Personality shift
In the past 2-3 months or so I've noticed SS8 becoming more and more clingy toward me with each passing day.
When I first came into the picture, SS8 was very distant. But not just toward me, he was distant with everyone including DH, SS6, and grandparents. SS6 on the other hand is the kind who runs right up to you, gives you hugs, will sit on your lap if you let him, etc. When I first met skids, I actually preferred SS8 over SS6 because it felt awkward to give hugs and hold hands with SS6 because he isn't my kid.
Things have been okay for a long while, but I can't tell if SS6 mellowed out on his physical touch needs or if I just got used to it. Either way, I was not expecting SS8 to change. In the past few months its like I can't go anywhere without a tail. When we get out of the car he will skip DH, walk around to my side and grab my hand, when we are sitting he wants to be closest to me so he can rub my arm (which after a while makes my teeth start to grind, no joke) and will lean his head onto me no matter how much moving I may be doing. And Wednesday he started doing something that really set me off, he's hugging now when I least expect it.

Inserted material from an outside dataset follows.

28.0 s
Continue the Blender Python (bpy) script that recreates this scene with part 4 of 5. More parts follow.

I've talked to DH about this and at first he laughed and thought I was making it up. And then one Sunday while operating he cameras he noticed SS8 behavior during church. Even then he dismissed it by saying "you're only annoyed by their behavior because they aren't your kids". But then he told me that SS8 has gotten the short end of the "attention stick" ever since SS6 was born. DH said everyone, including DH and his parents pushed SS8 to the side because SS6 was the baby. Hearing that really broke my heart for SS8 because I had a similar thing happen to me, twice, as the oldest kid. Even in the beginning I told DH that it seemed like BM parents catered to SS6, buying him 3-4 cars each weekend, carrying him around, talking to him in baby talk (UGH!!!!) But SS8 seemed to be just brought along.

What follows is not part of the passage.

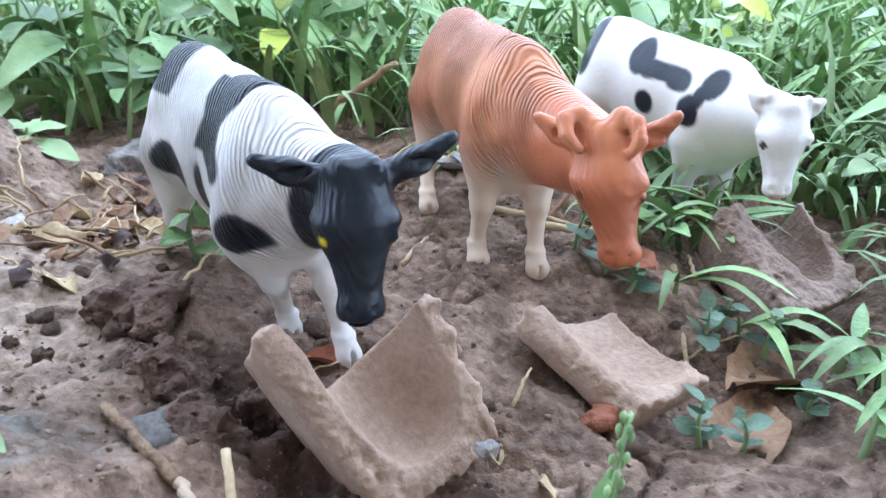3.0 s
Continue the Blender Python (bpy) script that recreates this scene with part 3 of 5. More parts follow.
    ob.matrix_world = pose(at[0] * U, at[1] * U, at[2] * U, 0, 0, heading) @ pose(0, 0, 0, 0, tip, 0)
    return ob


WHITE, BLACK = np.array((0.78, 0.775, 0.75)), np.array((0.006, 0.012, 0.020))


def blot(x, y, z, c, r, seed=0):
    """Distance from a patch of paint, minus inside it."""
    q = np.sqrt(((x - c[0]) / r[0]) ** 2 + ((z - c[1]) / r[1]) ** 2)
    return (q + 0.22 * vnoise(x * 4, y * 2, z * 4, seed) - 1) * min(r)


def cover(base, distance, colour):
    """Paint with a clean edge where distance is below nought."""
    k = sstep(0.018, -0.018, distance)[:, None]
    return base * (1 - k) + np.asarray(colour) * k


def lay(base, mask, colour):
    base[mask] = colour
    return base


def paint_black_head(x, y, z, hp):
    c = np.tile(WHITE, (len(x), 1))
    right = y - 0.12
    wob = 0.05 * vnoise(x * 3, y * 3, z * 3, 6)
    t = np.clip((z - 1.40) / 0.45, 0, 1)
    limb = np.hypot(np.maximum(np.abs(x - 0.72 + 0.36 * t) - 0.06, 0), np.maximum(1.54 - z, 0)) + wob - 0.15
    limb = np.maximum(limb, y + 0.1)
    saddle = np.abs(x - 0.46 - 0.6 * np.clip(y + 0.15, 0, 0.5)) + wob - 0.21
    saddle = np.maximum(np.maximum(saddle, y - 0.30 - wob), 1.5 - z)
    brisket = np.maximum(np.maximum(blot(x, y, z, (1.02, 1.04), (0.22, 0.14), 2), right), 0.93 - z - 0.5 * (1.05 - x))
    flank = np.minimum(blot(x, y, z, (0.30, 1.20), (0.11, 0.22), 3), blot(x, y, z, (-0.42, 1.20), (0.34, 0.17), 4))
    rump = np.maximum((np.hypot((x + 1.0) / 0.46, (y + 0.25) / 0.42) + wob - 1) * 0.4, 1.72 - z)
    head = np.maximum(-(x - 1.50 - 0.22 * (z - 1.4) + 0.04 * vnoise(x * 3, y * 3, z * 3, 8)), 0.5 - z)
    c = cover(c, np.minimum.reduce([limb, saddle, brisket, np.maximum(flank, right), rump, head]), BLACK)
    eye = hp(0.255, -0.22, -0.30)
    return lay(c, (x - eye[0]) ** 2 + (y - eye[1]) ** 2 + (z - eye[2]) ** 2 < 0.030**2, (0.75, 0.62, 0.03))


def paint_brown(x, y, z, hp):
    rust, cream = np.array((0.60, 0.23, 0.115)), np.array((0.74, 0.60, 0.47))
    pale = sstep(0.1, 0.9, fbm(x * 1.3, y * 1.3, z * 1.3, 3, 12) + 0.5)
    rust = rust * (0.84 + 0.28 * pale[:, None]) + np.array((0.02, 0.03, 0.02)) * pale[:, None]
    t = sstep(0.55, 1.15, z + 0.12 * vnoise(x * 2, y * 2, z * 2, 9) - 0.15 * (x > 0.7))
    t = np.where(x > 1.45, 1, t)
    belly = sstep(0.35, 0.0, np.abs(y)) * sstep(1.15, 0.85, z) * (x < 1.2)
    t = np.clip(t - 0.6 * belly, 0, 1)[:, None]
    c = cream * (1 - t) + rust * t
    dark = np.clip(sstep(1.3, 1.8, x) * (0.55 + 0.45 * sstep(1.6, 1.2, z)) + 0.5 * sstep(0.2, 0.7, fbm(x * 2.2, y * 2.2, z * 2.2, 2, 33)) * sstep(0.9, 1.2, z), 0, 1)[:, None]
    c = c * (1 - dark * np.array((0.22, 0.42, 0.5)))
    for side in (1, -1):
        eye = hp(0.25, 0.215 * side, -0.30)
        c = lay(c, (x - eye[0]) ** 2 + (y - eye[1]) ** 2 + (z - eye[2]) ** 2 < 0.032**2, (0.14, 0.05, 0.02))
    muzzle = hp(0.38, 0, -0.85)
    return lay(c, (x - muzzle[0]) ** 2 + (y - muzzle[1]) ** 2 + (z - muzzle[2]) ** 2 < 0.12**2, np.array((0.30, 0.30, 0.12)))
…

Anyway my issue was that I didn't want to tell the kid to get off of me or to leave me alone because I didn't want him to feel like he was being pushed away or rejected altogether. I felt like he's dealt with that enough. And after a few weeks, SS8 seemed like he was beginning to regulate himself. However, now with the hugs, which are directed at both DH and myself, I'm wondering if SS8 is going through a phase or if he's just finally opening up. DH has SS6 in counseling for behavior issues at school and SS8 was set to start later just to help them deal with issues. I worry that these changes in SS8 may be an issue of confusion and if he should begin his sessions too.
Is this normal or am I right to be concerned?